Limitations & Future Work¶
- Primarily targets W4A16 weight quantization error, with gains narrowing at W4A4; activation quantization remains a more difficult challenge.
- Importance scoring rules for GlowQ-S vary by model family (requiring family-specific selection of GSVD/NER/Layer order), lacking a unified cross-family adaptive strategy.
- Absolute precision gains (PPL -0.17%, Acc +0.42pt) are modest; the primary value lies in latency/throughput at equivalent accuracy rather than accuracy alone.
- Covariance/SVD steps require offline computation on high-end GPUs, and end-to-end costs for resource-constrained scenarios were not fully discussed.
Related Work & Insights¶
- Low-Rank Error Compensation: LQER/ZeroQuant-V2(LoRC)/QERA/ASER established the \(W\approx W_q+AB\) compensation paradigm. GlowQ builds upon this to solve deployment inefficiencies of "layer-wise independence + recomputation."
- Joint/Collective Matrix Factorization: The idea of shared right subspaces originates from collective matrix factorization (Singh & Gordon 2008) and shared singular subspace recovery (Ma & Ma 2024), which Ours systematically migrates to LLM input-sharing modules.
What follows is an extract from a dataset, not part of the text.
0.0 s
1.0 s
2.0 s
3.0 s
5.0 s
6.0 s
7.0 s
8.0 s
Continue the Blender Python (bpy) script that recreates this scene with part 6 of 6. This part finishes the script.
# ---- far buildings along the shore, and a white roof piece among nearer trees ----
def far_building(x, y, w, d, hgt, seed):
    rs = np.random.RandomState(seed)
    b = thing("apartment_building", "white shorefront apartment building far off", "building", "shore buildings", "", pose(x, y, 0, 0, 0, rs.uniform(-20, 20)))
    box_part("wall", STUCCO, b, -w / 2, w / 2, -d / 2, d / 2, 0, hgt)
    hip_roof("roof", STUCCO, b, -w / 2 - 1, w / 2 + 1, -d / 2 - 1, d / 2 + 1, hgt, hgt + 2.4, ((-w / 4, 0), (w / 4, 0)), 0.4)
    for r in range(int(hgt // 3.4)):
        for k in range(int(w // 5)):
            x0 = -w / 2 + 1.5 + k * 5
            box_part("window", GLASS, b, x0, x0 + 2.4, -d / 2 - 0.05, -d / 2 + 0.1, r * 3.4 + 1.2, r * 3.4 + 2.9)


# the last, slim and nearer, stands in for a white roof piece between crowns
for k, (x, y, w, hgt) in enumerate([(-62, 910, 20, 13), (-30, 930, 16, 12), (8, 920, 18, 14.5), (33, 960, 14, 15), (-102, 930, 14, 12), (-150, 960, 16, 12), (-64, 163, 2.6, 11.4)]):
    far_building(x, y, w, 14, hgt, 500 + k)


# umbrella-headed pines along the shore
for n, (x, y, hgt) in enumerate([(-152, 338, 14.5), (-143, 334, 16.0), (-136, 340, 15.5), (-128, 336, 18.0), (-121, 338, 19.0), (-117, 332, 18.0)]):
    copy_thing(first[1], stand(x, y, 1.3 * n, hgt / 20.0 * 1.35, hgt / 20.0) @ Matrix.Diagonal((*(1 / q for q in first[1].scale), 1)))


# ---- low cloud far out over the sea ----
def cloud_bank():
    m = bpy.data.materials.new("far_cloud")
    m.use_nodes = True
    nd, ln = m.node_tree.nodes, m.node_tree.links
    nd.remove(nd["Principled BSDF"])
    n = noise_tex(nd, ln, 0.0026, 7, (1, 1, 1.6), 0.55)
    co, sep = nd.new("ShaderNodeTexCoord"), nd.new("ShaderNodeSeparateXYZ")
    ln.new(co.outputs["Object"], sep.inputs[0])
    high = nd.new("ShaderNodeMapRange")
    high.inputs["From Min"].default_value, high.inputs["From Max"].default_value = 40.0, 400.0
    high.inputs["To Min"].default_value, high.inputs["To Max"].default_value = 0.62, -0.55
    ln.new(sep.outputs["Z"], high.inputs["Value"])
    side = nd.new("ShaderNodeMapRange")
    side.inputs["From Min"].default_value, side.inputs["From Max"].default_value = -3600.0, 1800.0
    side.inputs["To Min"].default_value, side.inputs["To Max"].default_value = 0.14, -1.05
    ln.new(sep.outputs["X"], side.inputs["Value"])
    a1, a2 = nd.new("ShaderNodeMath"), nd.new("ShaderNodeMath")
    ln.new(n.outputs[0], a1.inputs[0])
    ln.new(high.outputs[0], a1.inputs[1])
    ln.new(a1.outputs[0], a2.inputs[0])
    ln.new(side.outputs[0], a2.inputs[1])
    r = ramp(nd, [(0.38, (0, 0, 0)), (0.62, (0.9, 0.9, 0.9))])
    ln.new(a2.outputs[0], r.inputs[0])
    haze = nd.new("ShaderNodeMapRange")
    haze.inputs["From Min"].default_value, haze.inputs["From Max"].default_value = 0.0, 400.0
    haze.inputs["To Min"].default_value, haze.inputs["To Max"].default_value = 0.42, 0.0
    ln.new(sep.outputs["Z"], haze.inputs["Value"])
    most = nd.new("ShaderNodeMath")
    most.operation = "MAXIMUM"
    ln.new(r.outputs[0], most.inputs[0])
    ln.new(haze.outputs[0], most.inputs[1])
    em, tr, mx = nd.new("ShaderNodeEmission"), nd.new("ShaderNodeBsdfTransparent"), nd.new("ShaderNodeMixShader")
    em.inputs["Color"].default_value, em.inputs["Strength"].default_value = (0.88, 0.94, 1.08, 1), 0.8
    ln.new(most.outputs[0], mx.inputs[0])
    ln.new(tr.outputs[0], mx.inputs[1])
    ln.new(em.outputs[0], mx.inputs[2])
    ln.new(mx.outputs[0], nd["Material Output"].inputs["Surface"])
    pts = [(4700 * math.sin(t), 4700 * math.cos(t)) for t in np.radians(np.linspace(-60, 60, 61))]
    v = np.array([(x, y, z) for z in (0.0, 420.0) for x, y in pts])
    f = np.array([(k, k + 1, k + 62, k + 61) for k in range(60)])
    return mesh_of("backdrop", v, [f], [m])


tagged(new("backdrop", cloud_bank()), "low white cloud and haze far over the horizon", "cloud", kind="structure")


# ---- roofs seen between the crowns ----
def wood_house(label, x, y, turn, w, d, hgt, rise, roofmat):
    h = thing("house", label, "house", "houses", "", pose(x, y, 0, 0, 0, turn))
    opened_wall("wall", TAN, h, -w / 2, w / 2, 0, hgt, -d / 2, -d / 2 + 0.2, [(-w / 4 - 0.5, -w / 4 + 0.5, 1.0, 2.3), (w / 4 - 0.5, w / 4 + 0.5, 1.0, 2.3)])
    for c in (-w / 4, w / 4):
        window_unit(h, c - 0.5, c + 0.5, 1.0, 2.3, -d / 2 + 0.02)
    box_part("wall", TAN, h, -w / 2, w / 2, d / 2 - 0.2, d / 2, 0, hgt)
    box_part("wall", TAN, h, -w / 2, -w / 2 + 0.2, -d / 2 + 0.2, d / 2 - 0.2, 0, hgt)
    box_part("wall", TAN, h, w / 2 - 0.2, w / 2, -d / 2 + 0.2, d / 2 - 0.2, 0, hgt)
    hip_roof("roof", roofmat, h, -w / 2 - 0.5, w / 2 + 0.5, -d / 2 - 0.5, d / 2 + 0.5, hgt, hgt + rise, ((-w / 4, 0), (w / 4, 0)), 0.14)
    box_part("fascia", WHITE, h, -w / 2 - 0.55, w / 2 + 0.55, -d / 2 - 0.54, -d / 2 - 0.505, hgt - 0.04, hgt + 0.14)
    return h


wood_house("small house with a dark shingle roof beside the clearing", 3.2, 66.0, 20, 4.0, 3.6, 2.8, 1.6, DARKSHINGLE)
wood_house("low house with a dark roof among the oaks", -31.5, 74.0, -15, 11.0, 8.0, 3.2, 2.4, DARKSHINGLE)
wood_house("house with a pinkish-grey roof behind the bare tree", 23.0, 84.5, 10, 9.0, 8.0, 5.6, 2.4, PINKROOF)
- Pruning-style Saliency Selection: Selective recovery borrows saliency/importance scoring from pruning (Molchanov, Nagel, Banner, etc.), framing "whether to compensate a layer" as a top-k selection under budget constraints.
- Inspiration: When an enhancement module is "attached to every layer," check if inputs are shared and if computation can be collapsed. This "group-sharing + single calculation caching + selective activation" approach could extend to LoRA, adapters, and KV cache correction.
Rating¶
- Novelty: ⭐⭐⭐⭐ — Reframes low-rank compensation from "layer-wise independent" to "group-shared right factors + cached projection," with algebraic proofs of optimality.
- Experimental Thoroughness: ⭐⭐⭐⭐ — Covers 11+ model variants, multiple baselines, PPL/accuracy/latency/throughput, and ablation of selective recovery.
- Writing Quality: ⭐⭐⭐⭐ — Coherent chain of motivation-theory-implementation-deployment.
- Value: ⭐⭐⭐⭐ — Real-world latency reduction and throughput increases at equivalent accuracy, though small absolute accuracy gains limit the ceiling.